Tall and athletic, Mr. Haffenreffer played squash at Union Boat Club on Beacon Hill and was an accomplished sailor, a talent he passed on to some of his children, one of whom competed internationally. With his family, he spent decades of summers on Prouts Neck in Scarborough, Maine.

When Mr. Haffenreffer closed the family’s brewery, he sold its brands of beer, including Haffenreffer Private Stock, to his cousins, who at the time ran Narragansett Brewing Co. in Rhode Island.

Mr. Haffenreffer turned his attention to the stock market and serving on boards.

“When he sold it to Narragansett, it really allowed him a much fuller participation in the Boston business world, and I think he very much enjoyed that,” his daughter said.

He also enjoyed spending more time with his wife, and in the garden they spent years tending around their home.

“They were a completely, totally devoted couple,” their daughter said. “One of the manifestations of that great partnership is the garden they created.”

In the gardens, she said, “Dad was really the designer. He organized the shape of the pond while it was being dredged, and he was also the arborist. He loved to prune and he had an eclectic taste for very unusual trees. He loved to shape them; his design sense was strong and right.”

So, too, was his approach to welcoming in visitors to view the beauty he and his wife had coaxed from the earth.

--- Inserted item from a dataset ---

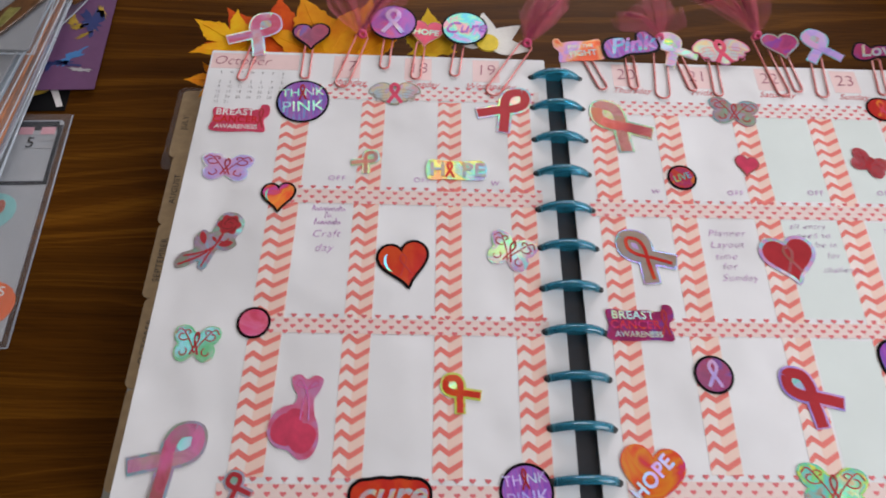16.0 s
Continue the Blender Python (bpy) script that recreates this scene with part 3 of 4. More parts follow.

“What gave them the greatest pleasure was that they opened their gardens on Sundays, always, to the neighborhood in the summer,” their daughter said. “He was a great gentleman, and that is something all his friends recognize. He was courteous and attentive to people in the way a gentleman is. It wasn’t just his manners, it was his heart that made him a gentleman.”

In addition to his wife, daughter, and sister, Mr. Haffenreffer leaves three other daughters, Marion Esmiol of Anaheim, Calif., Katharine Storey of Brighton, and Elizabeth Scholle of Brookline; a son, Theodore C. III of Cape Elizabeth, Maine; another sister, Marie Fox of Duxbury; 13 grandchildren; and seven great-grandchildren.

A memorial service will be held at 11 a.m. Saturday in Church of the Redeemer in Chestnut Hill.